Similarly, Stanford University researchers Jonathan Chen, MD, PhD, and Steven Asch, MD, MPH, wrote in the New England Journal of Medicine that AI should be positioned as a tool for physicians, not as a replacement. To present the technology as anything else is to risk the “peak of inflated expectations,” they warned (2017;376:2507-9). In a tweet, Asch said AI has “amazing potential, burdened by [its] own hype.”
Chayakrit Krittanawong, MD, a researcher at the Icahn School of Medicine, Mount Sinai St. Luke’s Hospital, in New York City, has studied AI as a means to improve pacemaker programming. He sees AI as a tool that technology companies will use to “foster the evolution of precision medicine,” a move he thinks ultimately will be good for cardiologists.
While he agrees AI probably won’t replace physicians, Krittanawong and co-authors wrote in the Journal of the American College of Cardiology that “it is important that physicians know how to use AI sufficiently to generate their hypotheses, perform big data analytics, and optimize AI applications in clinical practices to bring on the era of precision [cardiovascular] medicine” (2017;69:2657-64).
Krittanawong told CVB that he has reservations about the long-term prospects of AI in some treatment areas. “AI programmed in a pacemaker could cause problems to the patients,” he wrote in an email. One better use of the technology, he suggested, might include AI programmed into a pacemaker to self-interrogate and then send summaries to clinicians, who would then decide how to act on the data.
He thinks of AI as “a black box that might seem hard to prove at this moment.” It will be up to healthcare and technology leaders to master the technology, ensuring “multiple validations in different populations, algorithms and types of datasets.” More important, he says, there is a need for guidelines, established “either by professional societies or the government.”

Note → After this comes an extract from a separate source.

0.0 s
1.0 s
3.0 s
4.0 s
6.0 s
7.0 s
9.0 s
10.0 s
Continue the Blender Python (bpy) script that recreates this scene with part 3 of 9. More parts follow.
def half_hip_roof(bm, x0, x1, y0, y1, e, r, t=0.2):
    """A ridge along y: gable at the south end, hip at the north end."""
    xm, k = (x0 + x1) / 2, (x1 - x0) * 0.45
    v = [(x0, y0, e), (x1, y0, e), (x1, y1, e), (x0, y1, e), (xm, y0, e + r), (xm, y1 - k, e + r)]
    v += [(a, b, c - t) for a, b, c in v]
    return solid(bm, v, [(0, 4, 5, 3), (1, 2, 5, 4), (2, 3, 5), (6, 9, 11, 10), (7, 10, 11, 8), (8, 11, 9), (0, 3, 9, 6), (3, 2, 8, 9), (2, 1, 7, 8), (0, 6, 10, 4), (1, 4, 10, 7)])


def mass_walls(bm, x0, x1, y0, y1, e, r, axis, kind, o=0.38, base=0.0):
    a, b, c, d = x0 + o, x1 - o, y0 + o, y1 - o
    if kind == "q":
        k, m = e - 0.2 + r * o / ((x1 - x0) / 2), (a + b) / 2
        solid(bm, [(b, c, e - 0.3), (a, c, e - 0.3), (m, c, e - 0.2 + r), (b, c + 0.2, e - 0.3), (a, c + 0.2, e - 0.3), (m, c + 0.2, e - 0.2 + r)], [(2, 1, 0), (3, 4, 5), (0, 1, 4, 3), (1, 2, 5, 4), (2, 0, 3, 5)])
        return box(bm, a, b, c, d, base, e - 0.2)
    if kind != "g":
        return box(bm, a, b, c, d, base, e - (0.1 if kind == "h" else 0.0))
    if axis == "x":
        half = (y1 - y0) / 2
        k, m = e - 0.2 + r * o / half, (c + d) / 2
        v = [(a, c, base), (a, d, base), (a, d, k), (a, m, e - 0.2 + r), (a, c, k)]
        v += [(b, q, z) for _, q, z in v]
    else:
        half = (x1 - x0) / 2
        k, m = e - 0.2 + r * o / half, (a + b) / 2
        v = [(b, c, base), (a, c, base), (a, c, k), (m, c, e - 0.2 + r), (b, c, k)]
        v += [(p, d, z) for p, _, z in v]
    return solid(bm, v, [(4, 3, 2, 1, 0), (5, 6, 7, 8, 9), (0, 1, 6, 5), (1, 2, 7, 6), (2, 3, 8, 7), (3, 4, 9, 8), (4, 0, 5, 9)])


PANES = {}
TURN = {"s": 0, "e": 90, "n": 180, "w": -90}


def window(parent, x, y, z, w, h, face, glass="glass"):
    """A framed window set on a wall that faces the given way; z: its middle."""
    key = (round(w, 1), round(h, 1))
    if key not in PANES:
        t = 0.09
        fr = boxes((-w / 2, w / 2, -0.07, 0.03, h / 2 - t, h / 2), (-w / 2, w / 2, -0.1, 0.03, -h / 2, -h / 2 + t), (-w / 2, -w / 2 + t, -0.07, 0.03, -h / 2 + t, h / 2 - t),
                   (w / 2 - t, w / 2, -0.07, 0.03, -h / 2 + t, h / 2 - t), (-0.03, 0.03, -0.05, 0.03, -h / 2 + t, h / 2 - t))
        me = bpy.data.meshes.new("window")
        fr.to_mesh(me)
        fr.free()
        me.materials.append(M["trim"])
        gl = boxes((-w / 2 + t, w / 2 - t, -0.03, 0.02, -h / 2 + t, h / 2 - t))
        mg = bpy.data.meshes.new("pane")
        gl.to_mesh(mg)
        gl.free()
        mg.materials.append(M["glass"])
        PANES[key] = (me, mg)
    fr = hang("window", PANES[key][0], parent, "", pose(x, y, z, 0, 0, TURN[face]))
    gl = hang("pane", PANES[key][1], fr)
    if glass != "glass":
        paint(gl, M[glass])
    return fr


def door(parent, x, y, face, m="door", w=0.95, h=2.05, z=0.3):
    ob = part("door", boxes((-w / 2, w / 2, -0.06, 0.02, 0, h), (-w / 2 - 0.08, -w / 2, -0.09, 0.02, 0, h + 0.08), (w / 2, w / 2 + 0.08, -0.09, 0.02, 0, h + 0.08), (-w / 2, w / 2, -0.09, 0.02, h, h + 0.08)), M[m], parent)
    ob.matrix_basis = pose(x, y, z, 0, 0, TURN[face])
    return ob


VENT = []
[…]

Still, Krittanawong is optimistic about AI’s potential. “I believe that in the future using AI in novel areas of investigation in EP, such as genomics, metagenomics, gene- and cell-targeted therapies, AI-guided ablation or EP studies, [will be] the keys of success for preemptive treatment and primary or secondary prevention—not only in the EP field but the healthcare industry,” he says.
Patrice Desvigne-Nickens, MD, medical officer of the heart failure and arrhythmia branch of National Heart, Lung and Blood Institute’s cardiovascular sciences division, says it’s too early for a “full embrace” of AI but that AI’s time will come after a few hurdles are overcome. “AI has already demonstrated respectable levels of competence,” she says, “and these systems will only improve over time—and this improvement is likely to be very rapid.”

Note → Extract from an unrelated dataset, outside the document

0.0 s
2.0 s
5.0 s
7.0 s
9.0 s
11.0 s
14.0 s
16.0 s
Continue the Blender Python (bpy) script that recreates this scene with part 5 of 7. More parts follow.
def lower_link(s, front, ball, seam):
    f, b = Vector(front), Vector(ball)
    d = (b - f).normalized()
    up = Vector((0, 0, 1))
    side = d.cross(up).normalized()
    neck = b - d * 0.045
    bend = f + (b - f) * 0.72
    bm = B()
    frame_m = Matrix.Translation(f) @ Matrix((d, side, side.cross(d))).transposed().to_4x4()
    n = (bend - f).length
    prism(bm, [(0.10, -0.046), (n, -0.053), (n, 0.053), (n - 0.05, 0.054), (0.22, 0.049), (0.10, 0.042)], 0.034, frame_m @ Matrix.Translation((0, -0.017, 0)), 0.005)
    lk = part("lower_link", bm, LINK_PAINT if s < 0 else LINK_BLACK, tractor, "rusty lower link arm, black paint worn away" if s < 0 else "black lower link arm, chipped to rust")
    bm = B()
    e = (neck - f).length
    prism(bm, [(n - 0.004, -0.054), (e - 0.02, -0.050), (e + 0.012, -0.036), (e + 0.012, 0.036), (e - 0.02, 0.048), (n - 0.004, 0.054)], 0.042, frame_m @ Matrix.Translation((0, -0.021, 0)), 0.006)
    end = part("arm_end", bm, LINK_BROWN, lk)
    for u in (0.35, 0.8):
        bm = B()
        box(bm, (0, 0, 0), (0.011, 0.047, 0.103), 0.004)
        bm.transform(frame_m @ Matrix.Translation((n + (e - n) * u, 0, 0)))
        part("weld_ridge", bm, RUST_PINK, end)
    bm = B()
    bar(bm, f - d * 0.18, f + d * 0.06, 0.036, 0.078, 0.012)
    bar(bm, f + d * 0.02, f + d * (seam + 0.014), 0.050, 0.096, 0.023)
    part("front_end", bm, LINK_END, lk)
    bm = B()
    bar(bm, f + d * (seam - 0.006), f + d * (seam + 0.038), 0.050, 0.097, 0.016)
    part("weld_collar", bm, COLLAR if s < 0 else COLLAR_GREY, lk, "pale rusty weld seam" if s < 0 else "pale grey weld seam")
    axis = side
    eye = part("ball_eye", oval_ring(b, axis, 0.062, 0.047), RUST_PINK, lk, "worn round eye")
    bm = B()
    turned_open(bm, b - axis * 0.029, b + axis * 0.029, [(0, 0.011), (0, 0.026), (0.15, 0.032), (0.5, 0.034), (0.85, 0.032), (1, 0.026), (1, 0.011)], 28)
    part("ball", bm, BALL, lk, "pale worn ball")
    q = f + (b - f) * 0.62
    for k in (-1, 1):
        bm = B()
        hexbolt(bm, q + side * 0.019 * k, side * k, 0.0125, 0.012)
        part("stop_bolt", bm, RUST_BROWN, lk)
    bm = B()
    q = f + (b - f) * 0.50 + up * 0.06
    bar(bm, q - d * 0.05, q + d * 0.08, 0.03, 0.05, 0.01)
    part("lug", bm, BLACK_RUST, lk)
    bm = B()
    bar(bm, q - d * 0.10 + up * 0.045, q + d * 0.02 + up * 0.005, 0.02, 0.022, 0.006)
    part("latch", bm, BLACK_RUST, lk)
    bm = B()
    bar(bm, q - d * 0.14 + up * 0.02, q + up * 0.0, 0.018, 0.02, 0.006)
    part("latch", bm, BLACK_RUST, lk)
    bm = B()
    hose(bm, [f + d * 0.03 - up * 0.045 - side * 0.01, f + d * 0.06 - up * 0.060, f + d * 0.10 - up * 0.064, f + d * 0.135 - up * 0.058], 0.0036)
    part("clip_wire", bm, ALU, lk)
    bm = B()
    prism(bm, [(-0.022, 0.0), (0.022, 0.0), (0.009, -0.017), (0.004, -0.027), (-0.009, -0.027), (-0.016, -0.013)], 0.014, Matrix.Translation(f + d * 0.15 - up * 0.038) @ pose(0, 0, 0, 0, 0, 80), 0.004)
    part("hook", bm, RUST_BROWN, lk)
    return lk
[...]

One challenge may diminish on its own, as more physicians gethands on AI, she suggests. “These systems still are not terribly user friendly for the uninitiated today, but the next generation of cardiologists and EPs are likely to be very familiar with [them],” she predicts. She’d like to see cardiologists working together to “develop shared knowledge about potential AI benefits and needs.”

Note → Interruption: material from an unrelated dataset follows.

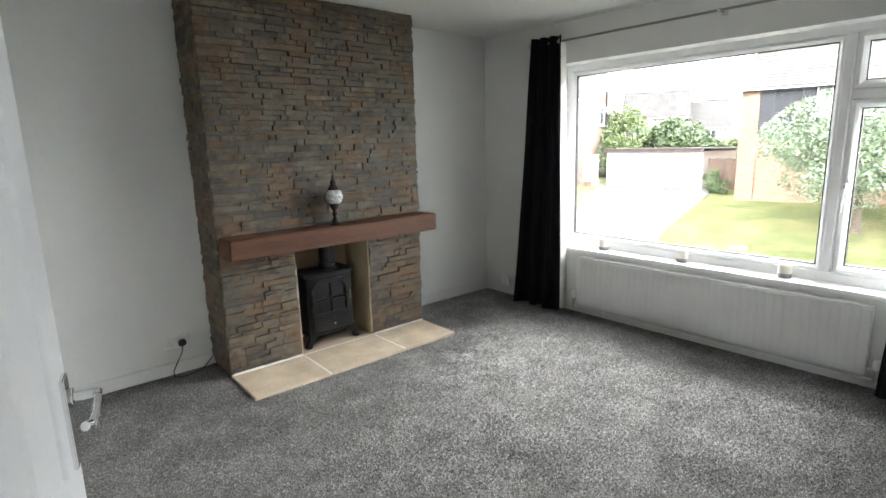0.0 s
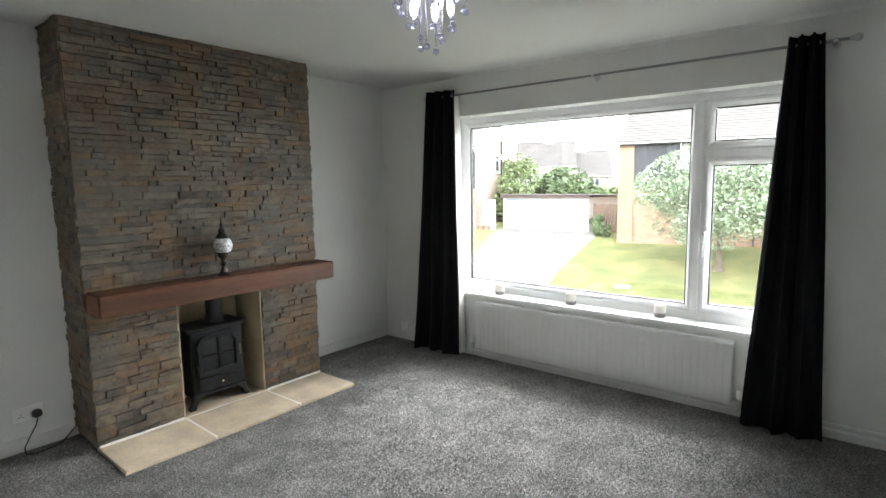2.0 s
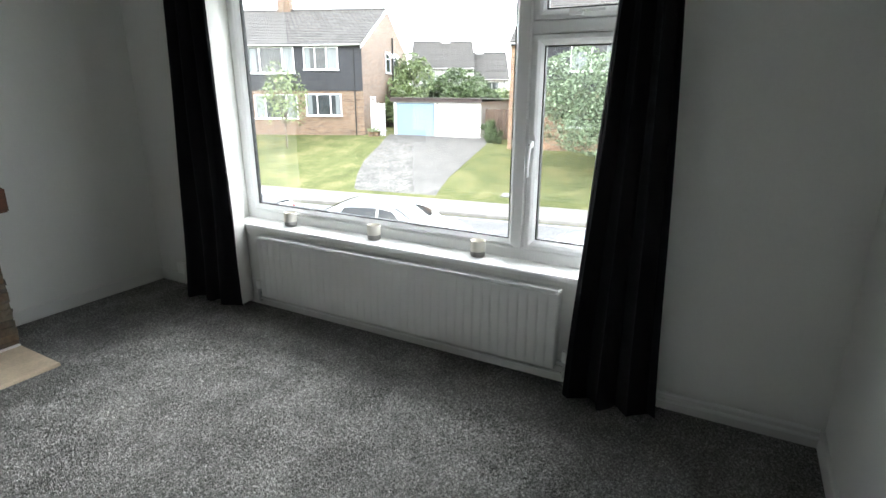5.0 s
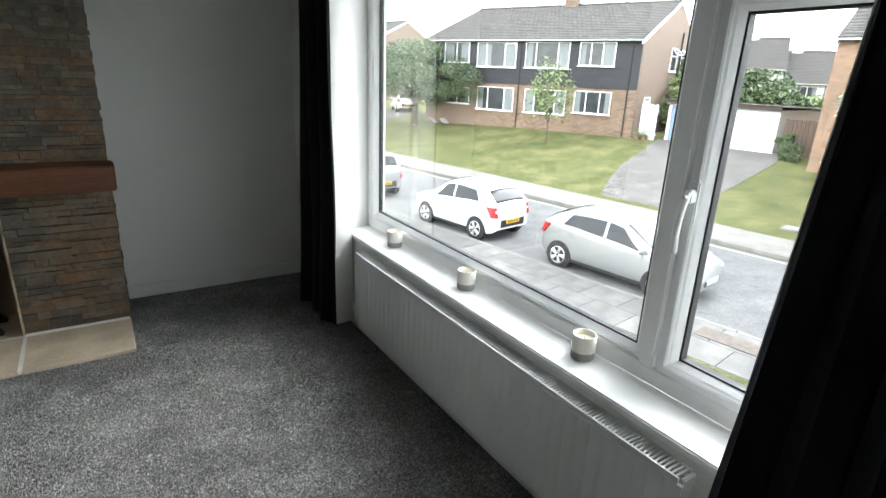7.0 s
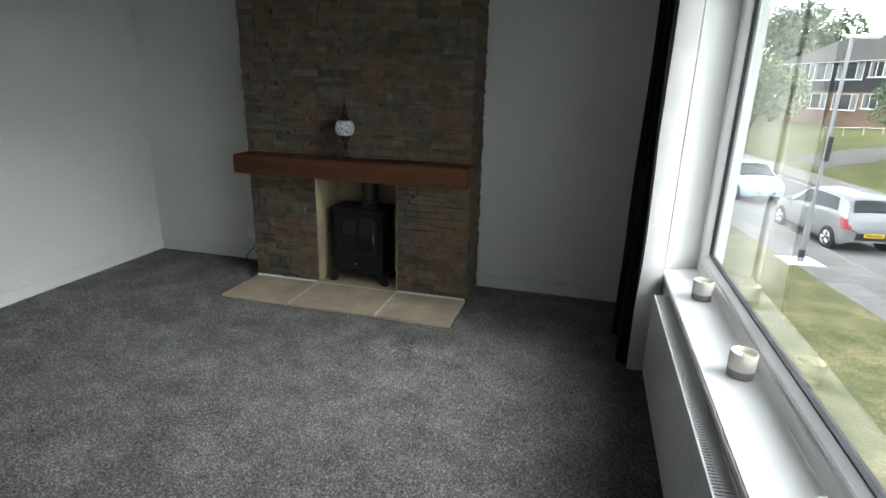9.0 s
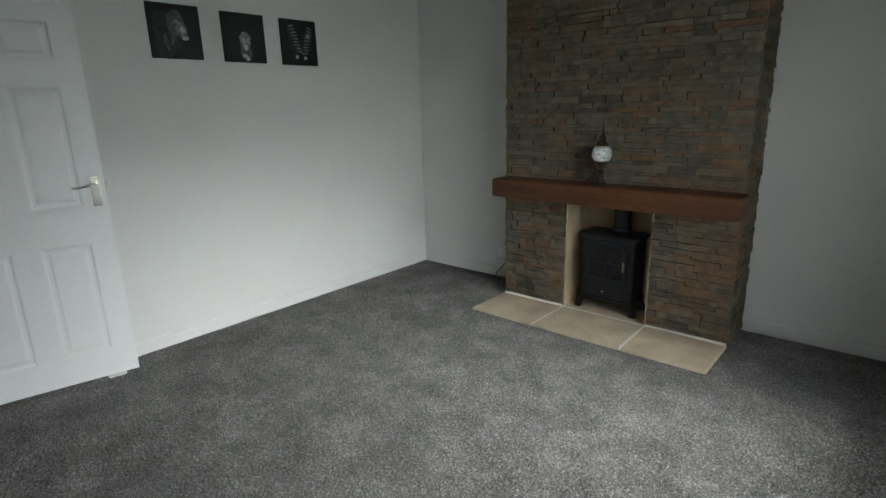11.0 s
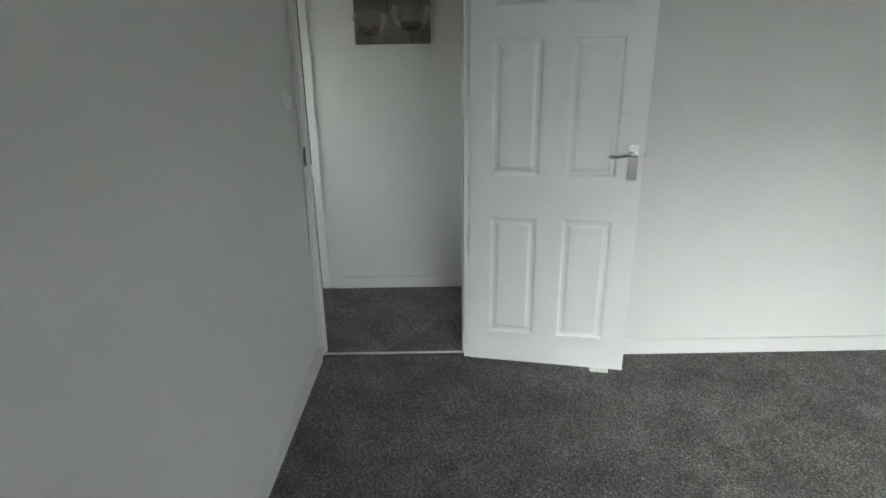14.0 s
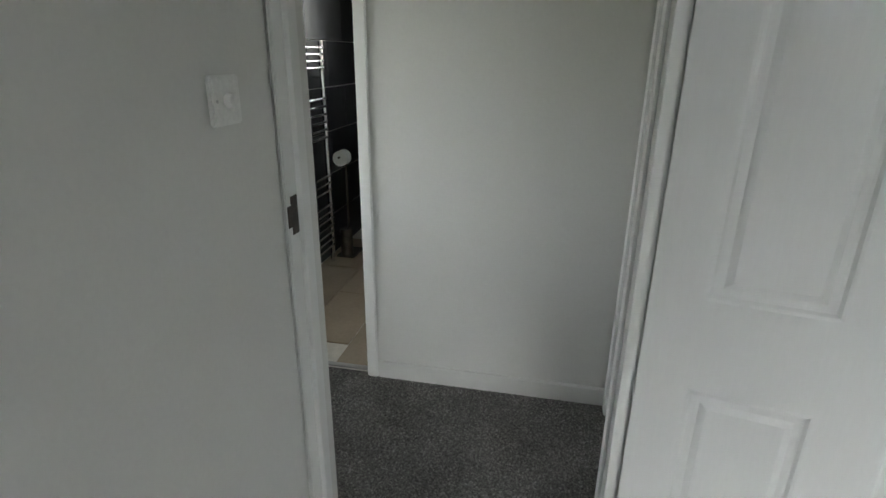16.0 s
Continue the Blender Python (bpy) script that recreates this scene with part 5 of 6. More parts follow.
bm.faces.new([bm.verts.new(p) for p in (a, b, c, d)])
part("line", bm, LINEY, ln)
pv = thing("pavement_near", pose(0, 0, 0), "grey concrete paving slabs between verge and kerb", "pavement", kind="structure")
row_of_stones("paving_slab", pv, SLAB, 0.9, 0.78, 0.06, [(-0.83 - 0.79 * i, -10 + 0.9 * k + 0.45 * i, -2.803 - 0.002 * ((k * 7 + i * 3) % 4)) for i in range(2) for k in range(44)])
mh = thing("manhole_cover", pose(*at_street(-0.9, -3.5), -2.741, 0, 0, STREET - 90), "rusty rectangular inspection cover in the paving", "manhole cover")
boxes("cover", mat("rusted_iron", (0.13, 0.105, 0.085), 0.8, 0.3, 8, 0.4, 60), mh, (-0.23, 0.23, -0.55, 0.55, -0.002, 0.012), bevel=0.004)
dr = thing("drain_cover", pose(*at_street(8.38, -1.68), ground_z(8.38) + 0.003, 0, -8.6, STREET - 90), "pale concrete drain cover set in the lawn", "drain cover")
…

Desvigne-Nickens suggests an analogy to Netflix, the popular entertainment subscription service. “Most people know that Netflix gets pretty good at recommending programming to repeat viewers,” she explains. “The more you use it, the better it gets. AI will be the same way. … Over time, I think the next generation of EPs will become very comfortable [with AI], and they may not even need special training in AI.”